> DATA SEGMENT
## BEGIN

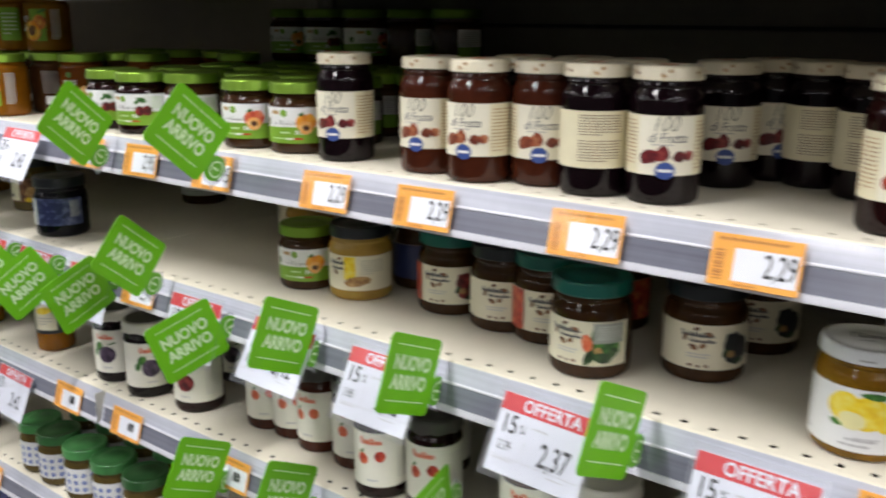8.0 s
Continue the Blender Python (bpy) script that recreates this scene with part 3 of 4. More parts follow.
def citrus(places, kind):
    jam_mat = J_RED if kind in ("red", "blood") else J_MARM
    text = {"lemon": "glass jar of lemon marmalade with white label and white lid", "mandarin": "glass jar of mandarin marmalade with fruit-picture label and white lid",
            "orange": "glass jar of orange marmalade with fruit-picture label and white lid", "red": "glass jar of red marmalade showing its printed back label, white lid",
            "blood": "glass jar of blood-orange marmalade with white label and white lid", "back": "glass jar of lemon marmalade with one lemon on its white label"}[kind]
    j, lid = jar(at(*places[0]), text, "citrus marmalade jars", B_R, 0.0325, 0.0755, 0.0865, jam_mat, LID_WHITE, 0.0352, 0.010, 0.006, "white lacquered metal lid")
    bm = bmesh.new()
    script(bm, -0.014, 0.014, -0.003, 0.0065, 0.0010, 9)
    bars(bm, -0.009, 0.009, -0.010, -0.007, 1, 0.4, 9)
    for v in bm.verts:
        v.co.z = 0.0867
    part("lid_print", bm, INK_SOFT, lid, smooth=None)
    lay("lid_edge_print", many((bars, -0.012, 0.008, 0.0785, 0.0802, 1, 0.8, 3)), GREY_INK, lid, 0.0352, 1.5)
    if kind == "red":
        lb = lay("label", many((rect, -0.029, 0.029, 0.0085, 0.0555)), LABEL, j, B_R, 1, "white paper back label")
        lay("label_print", many((bars, -0.022, 0.009, 0.014, 0.052, 15, 0.28, 11)), TAN_INK, lb, B_R, 1.7)
        lay("leaf_picture", many((leaf, 0.022, 0.030, 0.014, 0.006, 55), (leaf, 0.020, 0.024, 0.011, 0.005, 15), (leaf, 0.024, 0.036, 0.010, 0.004, 80)), P_LIME, lb, B_R, 1.9)
    else:
        lb = lay("label", many((rect, -0.082, 0.075, 0.0082, 0.0565, 0.005, 0.0012)), LABEL, j, B_R, 1, "white paper label")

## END

> GOAL OF THE EXERCISE
Transcribe the material exactly, and leave out whatever pictures it holds.

> SOLUTION FOR THIS TASK
8.0 s
Continue the Blender Python (bpy) script that recreates this scene with part 3 of 4. More parts follow.
def citrus(places, kind):
    jam_mat = J_RED if kind in ("red", "blood") else J_MARM
    text = {"lemon": "glass jar of lemon marmalade with white label and white lid", "mandarin": "glass jar of mandarin marmalade with fruit-picture label and white lid",
            "orange": "glass jar of orange marmalade with fruit-picture label and white lid", "red": "glass jar of red marmalade showing its printed back label, white lid",
            "blood": "glass jar of blood-orange marmalade with white label and white lid", "back": "glass jar of lemon marmalade with one lemon on its white label"}[kind]
    j, lid = jar(at(*places[0]), text, "citrus marmalade jars", B_R, 0.0325, 0.0755, 0.0865, jam_mat, LID_WHITE, 0.0352, 0.010, 0.006, "white lacquered metal lid")
    bm = bmesh.new()
    script(bm, -0.014, 0.014, -0.003, 0.0065, 0.0010, 9)
    bars(bm, -0.009, 0.009, -0.010, -0.007, 1, 0.4, 9)
    for v in bm.verts:
        v.co.z = 0.0867
    part("lid_print", bm, INK_SOFT, lid, smooth=None)
    lay("lid_edge_print", many((bars, -0.012, 0.008, 0.0785, 0.0802, 1, 0.8, 3)), GREY_INK, lid, 0.0352, 1.5)
    if kind == "red":
        lb = lay("label", many((rect, -0.029, 0.029, 0.0085, 0.0555)), LABEL, j, B_R, 1, "white paper back label")
        lay("label_print", many((bars, -0.022, 0.009, 0.014, 0.052, 15, 0.28, 11)), TAN_INK, lb, B_R, 1.7)
        lay("leaf_picture", many((leaf, 0.022, 0.030, 0.014, 0.006, 55), (leaf, 0.020, 0.024, 0.011, 0.005, 15), (leaf, 0.024, 0.036, 0.010, 0.004, 80)), P_LIME, lb, B_R, 1.9)
    else:
        lb = lay("label", many((rect, -0.082, 0.075, 0.0082, 0.0565, 0.005, 0.0012)), LABEL, j, B_R, 1, "white paper label")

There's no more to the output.